2014-03-12

3月12日

レコーディングが無事に終わりました。
先日書いた「聖なる泉」の他に「胡哦(コガ)」という曲を演奏しました。二十五絃箏の独奏曲です。

「胡」は、昔のモンゴルあたりの広い範囲をいいますが、ここでは西方のカシュガルあたりを特にイメージしているようです。シルクロードの要衝ですね。「哦」は、詩歌を小声で歌うことを意味します。

この「胡哦」には、「聖なる泉」の旋律が使われています。ここでナゼナゼ坊やの私は、作曲者の伊福部先生は、「聖なる泉」の下地である南方の文化と、胡の文化の関係をどうお考えだったのか等々、気になることが山ほど出てきてしまい、あれこれ調べていました。
とは言っても、それより何より問題なのは演奏そのものでした。

どの一音も思ったような音にならない、という根本的な問題を抱えつつも、せめて自分の思うイメージは体現したいと思うのですが、それが何より難しい。
この曲は、歌をゆっくり吟じているところから、アレグロでぐわっと世界が動き始め、空間的な変化と時間の流れの変化が無常観を匂わせるところが大きな魅力です。しかし、それを出すには、いきなりトップギアに入れなければなりません。そして、立ち止まり、囁き、またトップギア。

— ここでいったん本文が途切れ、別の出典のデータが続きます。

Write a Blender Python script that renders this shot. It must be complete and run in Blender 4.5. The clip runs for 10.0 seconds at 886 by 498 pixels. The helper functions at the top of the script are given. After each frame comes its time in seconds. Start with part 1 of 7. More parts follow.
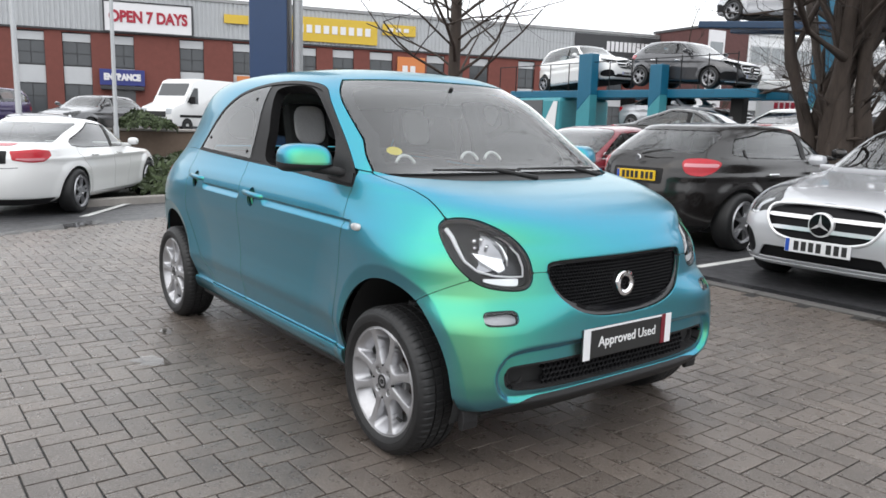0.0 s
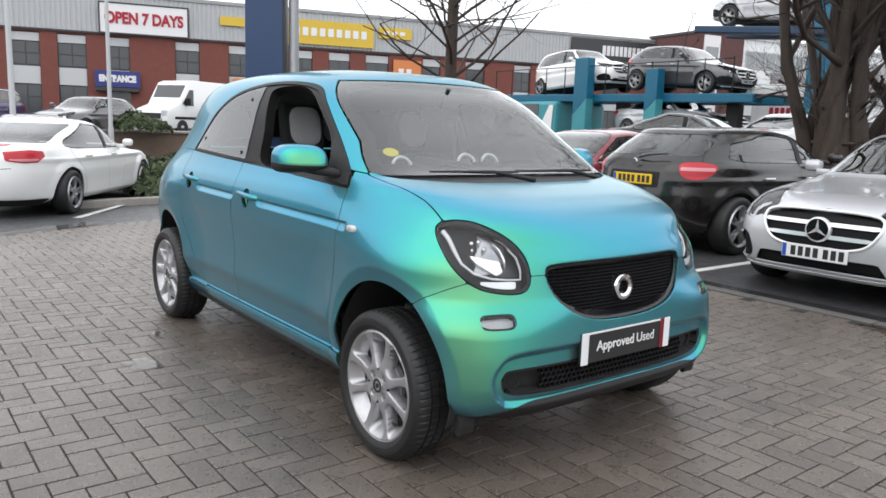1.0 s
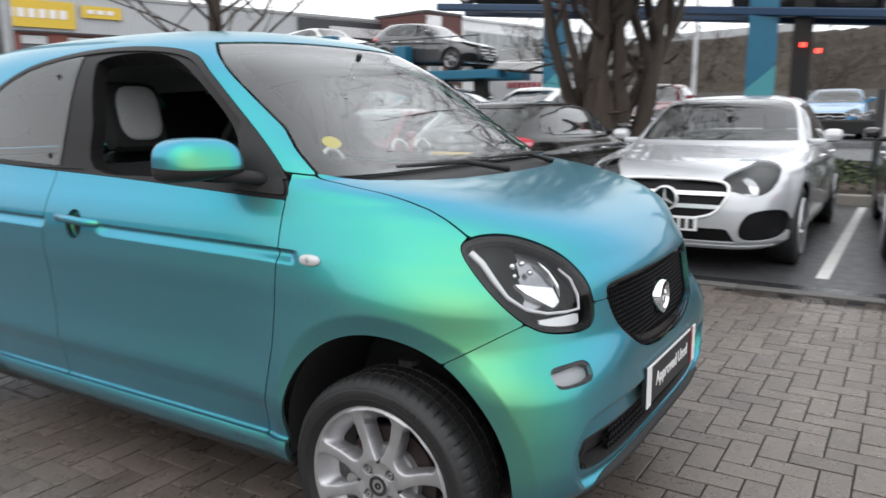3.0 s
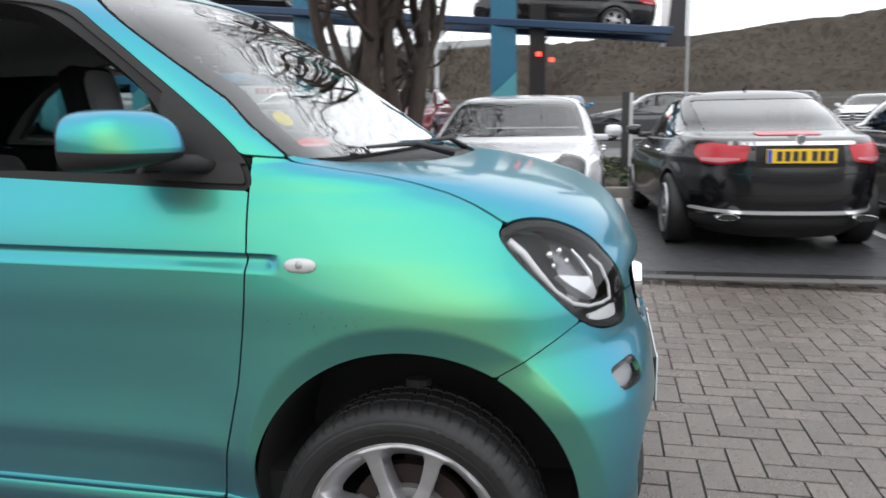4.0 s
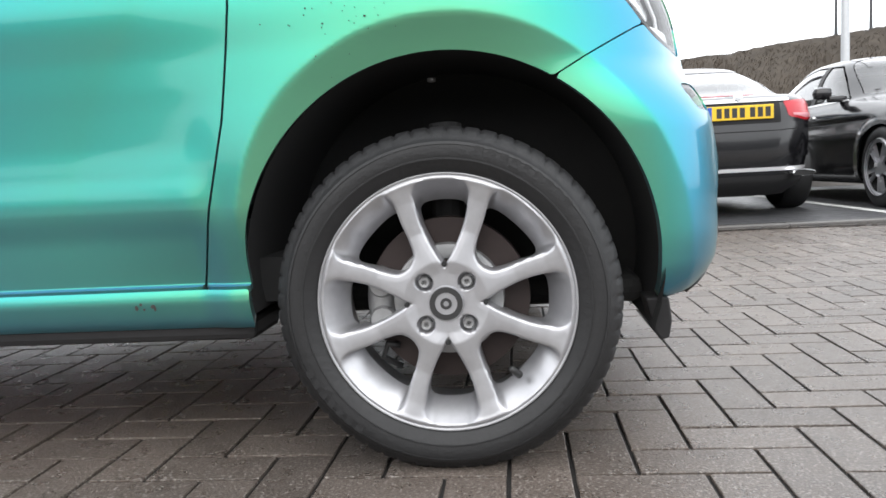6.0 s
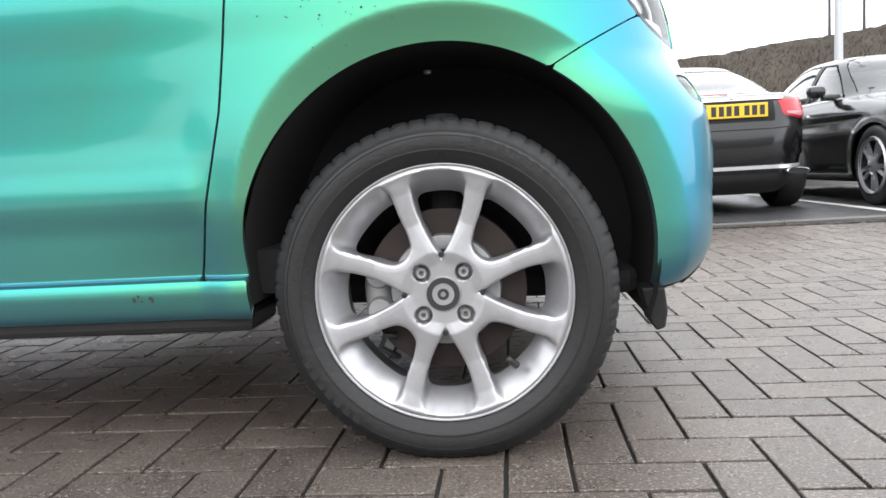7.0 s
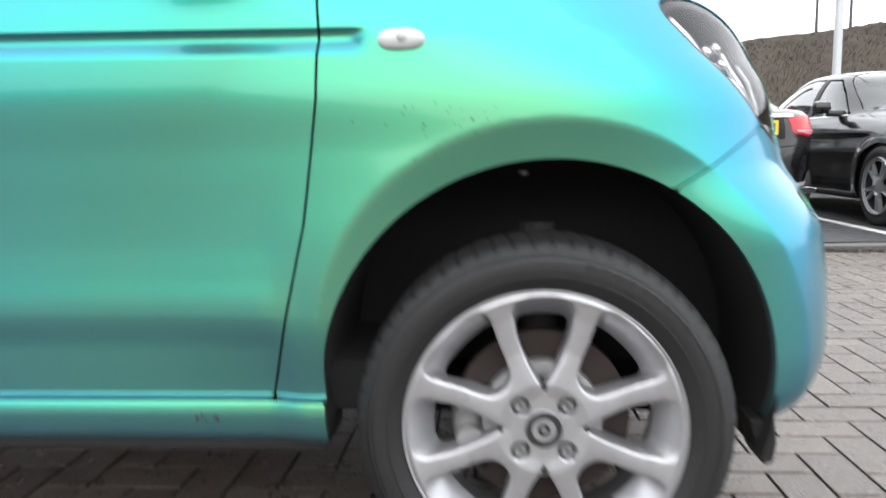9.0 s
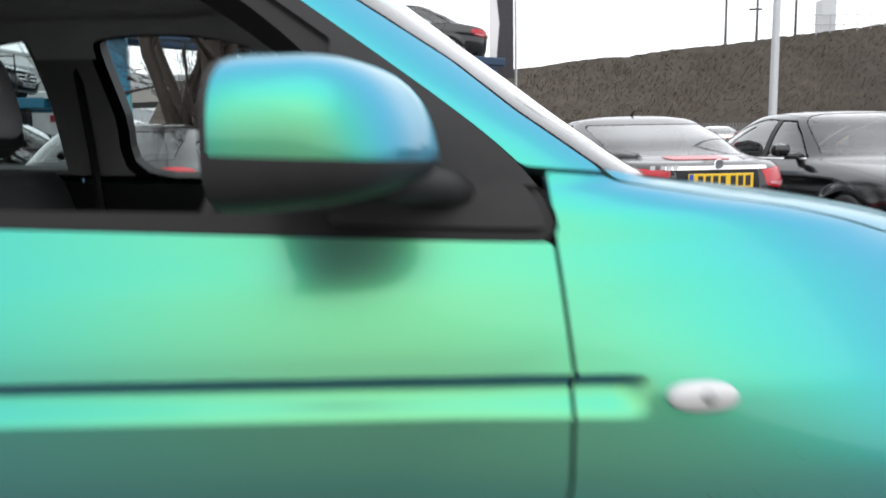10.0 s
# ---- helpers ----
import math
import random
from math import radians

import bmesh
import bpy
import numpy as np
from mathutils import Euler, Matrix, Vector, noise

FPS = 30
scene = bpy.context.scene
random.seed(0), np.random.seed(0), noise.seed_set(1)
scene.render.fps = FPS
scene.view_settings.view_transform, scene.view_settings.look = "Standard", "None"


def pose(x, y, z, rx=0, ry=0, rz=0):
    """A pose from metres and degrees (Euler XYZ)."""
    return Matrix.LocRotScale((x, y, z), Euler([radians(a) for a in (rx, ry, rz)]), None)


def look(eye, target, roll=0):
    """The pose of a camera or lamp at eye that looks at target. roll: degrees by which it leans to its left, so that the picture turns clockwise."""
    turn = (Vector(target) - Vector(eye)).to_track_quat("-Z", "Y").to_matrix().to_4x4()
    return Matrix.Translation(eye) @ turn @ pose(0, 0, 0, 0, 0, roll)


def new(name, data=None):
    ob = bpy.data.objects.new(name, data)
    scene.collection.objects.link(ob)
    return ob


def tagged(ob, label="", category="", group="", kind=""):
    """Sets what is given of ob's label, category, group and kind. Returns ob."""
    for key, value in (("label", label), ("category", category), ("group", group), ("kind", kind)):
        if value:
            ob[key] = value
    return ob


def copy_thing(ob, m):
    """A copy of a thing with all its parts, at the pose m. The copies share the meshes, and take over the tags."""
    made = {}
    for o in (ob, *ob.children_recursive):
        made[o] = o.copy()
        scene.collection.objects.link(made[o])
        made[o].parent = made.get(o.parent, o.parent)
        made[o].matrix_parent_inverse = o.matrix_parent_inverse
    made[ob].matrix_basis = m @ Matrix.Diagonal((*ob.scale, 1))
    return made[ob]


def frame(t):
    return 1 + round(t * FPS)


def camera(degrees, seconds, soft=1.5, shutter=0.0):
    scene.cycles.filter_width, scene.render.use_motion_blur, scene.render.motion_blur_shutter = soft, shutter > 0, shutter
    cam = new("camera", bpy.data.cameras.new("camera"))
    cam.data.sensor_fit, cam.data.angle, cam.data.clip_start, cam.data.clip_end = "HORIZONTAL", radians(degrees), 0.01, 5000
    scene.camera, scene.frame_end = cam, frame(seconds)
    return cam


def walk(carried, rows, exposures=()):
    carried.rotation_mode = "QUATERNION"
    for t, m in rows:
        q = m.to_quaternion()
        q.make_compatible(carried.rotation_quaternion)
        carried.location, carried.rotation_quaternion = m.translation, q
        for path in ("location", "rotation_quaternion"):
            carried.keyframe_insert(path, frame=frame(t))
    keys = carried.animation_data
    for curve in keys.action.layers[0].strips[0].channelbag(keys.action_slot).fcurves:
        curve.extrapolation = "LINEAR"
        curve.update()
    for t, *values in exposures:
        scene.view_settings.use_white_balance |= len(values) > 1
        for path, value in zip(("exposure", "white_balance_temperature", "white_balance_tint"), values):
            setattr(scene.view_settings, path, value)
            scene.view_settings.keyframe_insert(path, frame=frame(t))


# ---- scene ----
cam = camera(61.2, 10.0, soft=1.6, shutter=0.5)
PATH = [
    (0, (3.589, -2.318, 1.274), (2.024, -1.117, 0.945), 1.7),
    (0.5, (3.575, -2.31, 1.271), (2.014, -1.103, 0.947), 2.4),
    (1, (3.558, -2.301, 1.265), (1.999, -1.089, 0.945), 2.0),
    (1.5, (3.446, -2.319, 1.269), (1.909, -1.083, 0.938), 1.5),
    (2, (3.178, -2.277, 1.254), (1.721, -0.953, 0.904), 2.9),
    (2.2, (3.013, -2.234, 1.254), (1.603, -0.861, 0.898), 1.9),
    (3.5, (1.972, -2.246, 1.208), (1.251, -0.413, 0.862), -0.5),
    (4, (1.64, -2.189, 1.147), (1.223, -0.263, 0.807), -0.9),
    (4.5, (1.455, -2.076, 0.96), (1.199, -0.121, 0.629), -2.5),
    (5, (1.376, -2.014, 0.704), (1.115, -0.054, 0.408), -2.6),
    (5.5, (1.37, -2.009, 0.538), (1.141, -0.033, 0.326), -2.8),
    (7, (1.367, -2.018, 0.485), (1.178, -0.037, 0.277), -3.2),
    (7.5, (1.363, -2.012, 0.49), (1.168, -0.034, 0.269), -3.2),
    (8, (1.36, -2.011, 0.489), (1.167, -0.033, 0.265), -2.8),
    (8.5, (1.325, -1.992, 0.516), (1.152, -0.013, 0.282), -0.8),
    (9, (1.172, -1.894, 0.706), (1.04, 0.084, 0.442), -1.1),
    (9.2, (1.107, -1.796, 0.786), (0.989, 0.183, 0.521), -1.5),
    (9.5, (1.007, -1.702, 0.928), (0.941, 0.273, 0.621), -0.4),
    (9.7, (0.904, -1.615, 1.003), (0.917, 0.367, 0.702), 0.0),
    (10, (0.770, -1.484, 1.101), (0.855, 0.497, 0.836), -1.0),
]
walk(cam, [(t, look(eye, target, roll)) for t, eye, target, roll in PATH], [(0, 0.5), (2.2, 0.48), (3.5, 0.42), (4.5, 0.56), (5.5, 0.9), (7.5, 1.18), (9, 1.12), (9.5, 0.9), (10, 0.56)])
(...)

毎日あらゆる方向から問題解決を試みました。ささいなことでも、それが何らかの影響を受けていることを見逃さないように。鋭敏に、鋭敏に…。
そもそもが鈍な私なので、とてつもなく学ぶことが多く、その量に呆然とする毎日でした。

ところが、どうやっても弾けないところがありました。
手も痺れて、筋がひきつり、これ以上無理すると、レコーディング自体出来ません。
レコーディング前日、ピアニストのグレン・グールドが奥の手で使っていたという方法を以前読んだことを思い出しました。
歯医者の無麻酔治療などでも使うやり方らしいのですが、触覚を切り離すために、集中しないと聞き取れないくらいの音量のものを流し、それを聞きながら演奏するというものです。

テレビをつけました。
あと一日であの震災から丸三年。
亡くなった人に公衆電話から話しかける「風の電話」を追った番組でした。
耳に入ってくる小さな音に、泣きながら箏を弾いていました。

私自身三年前、親兄弟と連絡が取れなくて、いても立ってもいられない時、母からの一通のメール「こなくてよし」でどんなに安心したことか。
様々なことを思い出しながら弾いていました。

三月十一日、レコーディング当日。
奇跡が起こることはなかったのですが、今の自分の限界ではあったようです。
黒のセーターを着てレコーディングをしたのですが、必死で弾いたせいか、終わったら両脇がひどい火傷で真っ赤に腫れ上がっていました。

腰もやられ、脇を上げながらのっしのっしと歩く姿。まるでゴジラだな、と一人で笑ってしまいました。